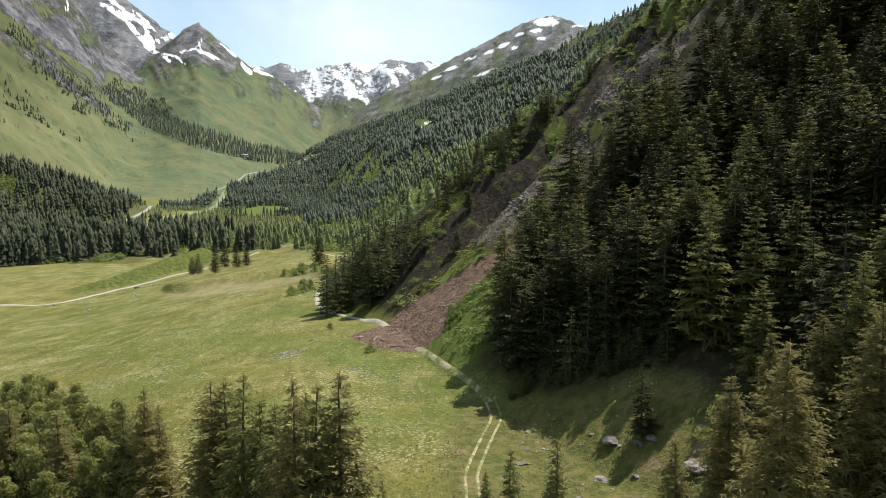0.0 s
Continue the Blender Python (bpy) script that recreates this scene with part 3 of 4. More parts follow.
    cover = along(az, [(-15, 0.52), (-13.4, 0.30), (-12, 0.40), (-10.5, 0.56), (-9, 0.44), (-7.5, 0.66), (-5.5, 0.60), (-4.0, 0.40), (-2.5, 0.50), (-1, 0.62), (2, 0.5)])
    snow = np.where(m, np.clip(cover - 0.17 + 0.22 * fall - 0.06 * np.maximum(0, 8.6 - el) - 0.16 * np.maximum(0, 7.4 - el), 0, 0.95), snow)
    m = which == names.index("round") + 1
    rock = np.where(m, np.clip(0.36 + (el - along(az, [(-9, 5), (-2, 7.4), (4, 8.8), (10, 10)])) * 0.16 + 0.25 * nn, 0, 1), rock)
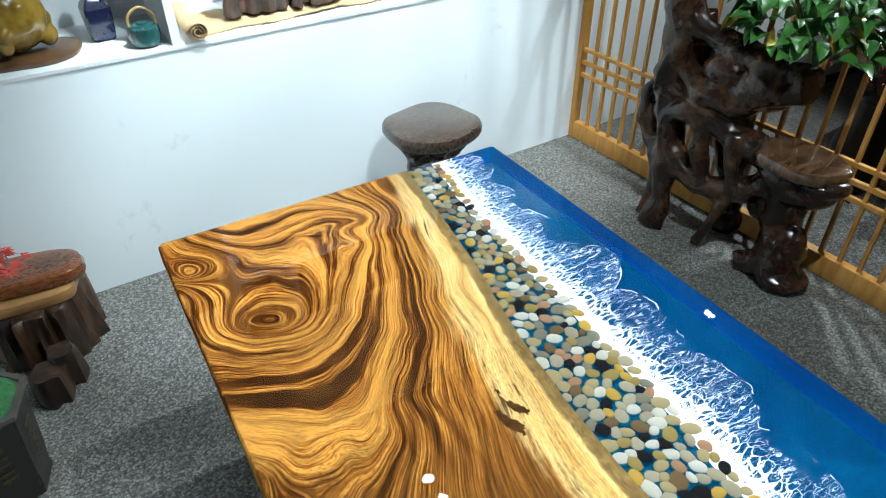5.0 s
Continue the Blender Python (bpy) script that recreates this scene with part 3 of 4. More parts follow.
━━━━━━
- Directions for this task
Make an exact copy of the listing above. Do not include the pictures.

- Answer to the exercise
0.0 s
Continue the Blender Python (bpy) script that recreates this scene with part 3 of 4. More parts follow.
    cover = along(az, [(-15, 0.52), (-13.4, 0.30), (-12, 0.40), (-10.5, 0.56), (-9, 0.44), (-7.5, 0.66), (-5.5, 0.60), (-4.0, 0.40), (-2.5, 0.50), (-1, 0.62), (2, 0.5)])
    snow = np.where(m, np.clip(cover - 0.17 + 0.22 * fall - 0.06 * np.maximum(0, 8.6 - el) - 0.16 * np.maximum(0, 7.4 - el), 0, 0.95), snow)
    m = which == names.index("round") + 1
    rock = np.where(m, np.clip(0.36 + (el - along(az, [(-9, 5), (-2, 7.4), (4, 8.8), (10, 10)])) * 0.16 + 0.25 * nn, 0, 1), rock)
5.0 s
Continue the Blender Python (bpy) script that recreates this scene with part 3 of 4. More parts follow.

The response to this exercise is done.